The importance of being earnest (And what I learned about listening to a community)
I am not musically talented at all.
I loved elementary school up until the fourth grade. That’s when I had to learn how to play the recorder. I would play my little tune in front of the class, only to receive a lackluster response from my judgmental pre-teen audience, and lousy grades from my recorder-obsessed teacher.
The funny thing is that I had no idea I sucked so hard. I literally thought I was nailing “Michael Row the Boat Ashore.”
I remember spending every day of my spring break that year — much to my mother’s chagrin — playing those notes until I had it down. My mom wanted to kill me. Seriously. But by being diligent, I started to hear the difference between what sounded good and what sounded like a church choir gone wrong.
I played the hell out of that song for my final presentation. I remember seeing my teacher’s shocked look after my performance. At the end of the quarter, Mr. Mitchell presented me with the “Most Improved Award.” Although humbled and embarrassed, I couldn’t wait to show my mom the certificate that day. “Good. Let’s never play the recorder again,” she said.
Apologies for the long-winded vignette, but I think this experience prepared me quite a bit for my journalism career.
I spent nearly 10 years as a reporter, covering local communities, school board meetings, town council members, parades, sporting events and more. I interacted with the people I spoke with, but now I wonder if I truly listened.
Just like learning how to understand when I was playing the notes on the recorder correctly, I’m now beginning to understand what it feels like to listen to a community.
In CUNY’s Social Journalism program this semester, I identified the community I want to serve this year and began establishing relationships with people in this group.
I want to serve the journalism higher education community — professors and students — with the goal of learning how this group plans to reinvent journalism education.
I started off by sending a Google Form to professors and students. I promoted this through my Twitter and Facebook feeds.

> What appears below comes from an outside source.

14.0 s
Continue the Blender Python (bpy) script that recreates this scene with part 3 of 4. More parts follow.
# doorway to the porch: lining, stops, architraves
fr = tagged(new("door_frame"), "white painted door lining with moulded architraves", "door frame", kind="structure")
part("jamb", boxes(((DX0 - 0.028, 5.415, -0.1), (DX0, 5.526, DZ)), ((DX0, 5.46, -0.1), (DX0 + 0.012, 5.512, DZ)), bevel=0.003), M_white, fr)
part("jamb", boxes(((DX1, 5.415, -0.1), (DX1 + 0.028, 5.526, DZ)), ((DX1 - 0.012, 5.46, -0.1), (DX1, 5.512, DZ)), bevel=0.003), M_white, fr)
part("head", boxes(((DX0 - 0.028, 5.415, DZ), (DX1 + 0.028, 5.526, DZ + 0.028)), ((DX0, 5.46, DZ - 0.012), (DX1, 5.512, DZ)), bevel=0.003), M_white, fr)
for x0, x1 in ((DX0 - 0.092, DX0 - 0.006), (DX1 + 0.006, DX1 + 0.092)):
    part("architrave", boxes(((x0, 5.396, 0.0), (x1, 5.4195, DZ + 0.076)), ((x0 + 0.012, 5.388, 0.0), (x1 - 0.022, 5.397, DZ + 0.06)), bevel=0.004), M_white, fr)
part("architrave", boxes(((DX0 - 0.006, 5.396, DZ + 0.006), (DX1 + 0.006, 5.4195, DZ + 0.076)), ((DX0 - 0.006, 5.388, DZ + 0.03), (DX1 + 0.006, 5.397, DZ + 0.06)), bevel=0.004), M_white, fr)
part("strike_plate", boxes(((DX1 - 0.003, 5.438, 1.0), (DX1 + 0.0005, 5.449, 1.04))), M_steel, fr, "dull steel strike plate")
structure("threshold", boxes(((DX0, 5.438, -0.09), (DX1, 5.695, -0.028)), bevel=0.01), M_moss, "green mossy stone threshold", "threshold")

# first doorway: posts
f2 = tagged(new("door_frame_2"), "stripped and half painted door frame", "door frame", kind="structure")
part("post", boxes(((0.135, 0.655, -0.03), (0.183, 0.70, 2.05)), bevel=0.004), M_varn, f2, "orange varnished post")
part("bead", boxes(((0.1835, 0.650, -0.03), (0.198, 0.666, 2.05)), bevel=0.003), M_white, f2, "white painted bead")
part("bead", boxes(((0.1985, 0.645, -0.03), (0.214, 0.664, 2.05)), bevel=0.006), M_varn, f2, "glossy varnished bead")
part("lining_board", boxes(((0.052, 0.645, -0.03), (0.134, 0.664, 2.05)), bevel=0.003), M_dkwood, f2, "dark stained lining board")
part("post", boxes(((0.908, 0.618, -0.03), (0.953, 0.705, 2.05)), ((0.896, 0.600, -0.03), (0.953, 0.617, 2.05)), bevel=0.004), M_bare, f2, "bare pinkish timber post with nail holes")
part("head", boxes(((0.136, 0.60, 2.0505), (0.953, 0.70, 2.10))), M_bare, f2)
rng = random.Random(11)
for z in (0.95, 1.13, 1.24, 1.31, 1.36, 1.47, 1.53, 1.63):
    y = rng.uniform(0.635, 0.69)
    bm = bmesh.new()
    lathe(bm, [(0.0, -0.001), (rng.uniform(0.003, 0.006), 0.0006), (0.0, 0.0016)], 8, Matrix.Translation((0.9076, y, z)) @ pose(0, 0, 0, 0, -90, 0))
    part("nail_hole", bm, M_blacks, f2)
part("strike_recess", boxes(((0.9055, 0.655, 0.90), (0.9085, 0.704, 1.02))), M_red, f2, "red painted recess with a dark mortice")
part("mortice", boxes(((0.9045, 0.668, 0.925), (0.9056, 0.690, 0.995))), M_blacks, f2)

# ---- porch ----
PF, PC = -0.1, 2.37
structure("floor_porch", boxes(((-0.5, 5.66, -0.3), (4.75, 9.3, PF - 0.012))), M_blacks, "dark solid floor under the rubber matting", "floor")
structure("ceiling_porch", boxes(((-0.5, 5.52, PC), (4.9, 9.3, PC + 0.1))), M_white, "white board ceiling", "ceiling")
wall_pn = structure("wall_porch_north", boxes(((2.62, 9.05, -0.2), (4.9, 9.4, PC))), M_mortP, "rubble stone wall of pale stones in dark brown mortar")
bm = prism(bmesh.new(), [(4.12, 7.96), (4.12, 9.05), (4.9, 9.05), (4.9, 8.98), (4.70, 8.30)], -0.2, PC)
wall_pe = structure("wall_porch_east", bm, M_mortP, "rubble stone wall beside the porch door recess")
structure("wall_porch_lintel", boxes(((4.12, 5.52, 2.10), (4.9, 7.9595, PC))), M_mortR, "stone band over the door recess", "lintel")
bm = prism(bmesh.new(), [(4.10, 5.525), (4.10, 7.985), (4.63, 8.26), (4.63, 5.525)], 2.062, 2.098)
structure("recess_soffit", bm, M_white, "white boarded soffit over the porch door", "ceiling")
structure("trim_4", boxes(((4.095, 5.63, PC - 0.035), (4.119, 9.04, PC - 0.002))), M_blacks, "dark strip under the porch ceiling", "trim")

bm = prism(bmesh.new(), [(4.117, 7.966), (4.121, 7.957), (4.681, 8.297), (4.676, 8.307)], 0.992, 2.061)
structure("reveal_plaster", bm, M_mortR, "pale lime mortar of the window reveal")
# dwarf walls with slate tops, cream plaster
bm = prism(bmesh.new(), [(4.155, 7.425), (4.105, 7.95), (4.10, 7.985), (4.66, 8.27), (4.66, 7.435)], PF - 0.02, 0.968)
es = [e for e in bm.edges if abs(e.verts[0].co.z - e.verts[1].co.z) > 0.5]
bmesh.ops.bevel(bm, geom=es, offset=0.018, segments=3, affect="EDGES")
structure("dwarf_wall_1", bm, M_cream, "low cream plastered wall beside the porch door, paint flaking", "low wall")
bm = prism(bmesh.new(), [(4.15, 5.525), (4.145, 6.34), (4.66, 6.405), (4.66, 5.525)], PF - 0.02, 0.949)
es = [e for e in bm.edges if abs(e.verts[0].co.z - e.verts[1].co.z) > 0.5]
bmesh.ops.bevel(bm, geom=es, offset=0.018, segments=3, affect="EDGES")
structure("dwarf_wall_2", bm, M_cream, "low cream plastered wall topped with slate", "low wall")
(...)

I got about 15 responses, which helped me pick some common threads about what this community is interested in, and how I could possibly help serve it in the future.
From there, it was evident that even though some educators don’t see the need to reinvent what journalism schools teach students, many did. I kept listening, and brainstormed ways I could help serve them.
I attended two conferences — The ONA Local Leadership Summit in New Orleans and the Collaborative Journalism Summit in Montclair, NJ — where I continued to talk to professors about what they do and what reinventing their journalism programs would look like. I also met with professors in-person on university campuses, talked to them over the phone and exchanged ideas over email.
The biggest theme that came out of these conversations is that professors — well, at least the ones who want to innovate — would like to see a quicker turnaround when it comes to implementing new courses that could teach students cutting-edge skills, the kind that could help them land jobs post-graduation.
From there, I collaborated with the MediaShift editor to co-host an #EdShift chat around this idea of innovation. More than 20 professors from across the country participated in the chat, sharing ways they’ve worked to make their programs more innovative.
From social media to 360 video, journalism educators may feel as though they have to reinvent their curriculum every…mediashift.org
I am now the moderator of these #EdShift chats, so this will allow me to continue to collaborate and speak with professors who are doing innovative things. The next chat on May 24 will focus on accreditation, a hot topic right now in higher education due to Medill’s decision to let its accreditation lapse. This conversation should prove to be interesting!
The Chicago Tribune published a story this week that shocked the journalism education community: Northwestern's…mediashift.org
I think listening is both an art and a science.
Listening can be very straightforward and almost formulaic: Ask a question and wait for a response without interrupting. We don’t do this enough in journalism and it’s what has haunted the industry lately.
Listening is also an art. It’s not a list of 10 questions that must be answered, but rather a fluid conversation with another real, living human. We forget this, too. We sometimes want a specific question answered that we lose sight of where a conversation could go if we’d allow for it.
Successfully intertwining the art and science of listening will lead to a deeper understanding of communities and better journalism. But this takes practice. Listening requires sincerity, humility and honesty. We need to be earnest.
I’m not yet sure how I can serve this community of educators, so I’ll keep listening.
What I have learned and experienced is that this “community” lives online. Some share thoughts in a Facebook group for educators, or participate in the #EdShift chats. Some don’t share much online, but like to watch the conversation. There is limited face-to-face interaction, and it happens only at yearly conferences and events.
Equipped with this knowledge, I’d like to connect this group of education changemakers in-person. I believe journalism has the power to convene groups.
My other thought is to host a weekly podcast where I interview an innovative professor. The people that do want to learn, grow, innovate and break away from silos are communicating with one another, but it’s just over social media and email. It would be nice to hear the voices behind this quest for change, and I think podcasting is a powerful way to do this.
For now, I’ll keep listening. I don’t want to make any assumptions about what this community needs. I want to be able to provide a service that can impact this community moving forward.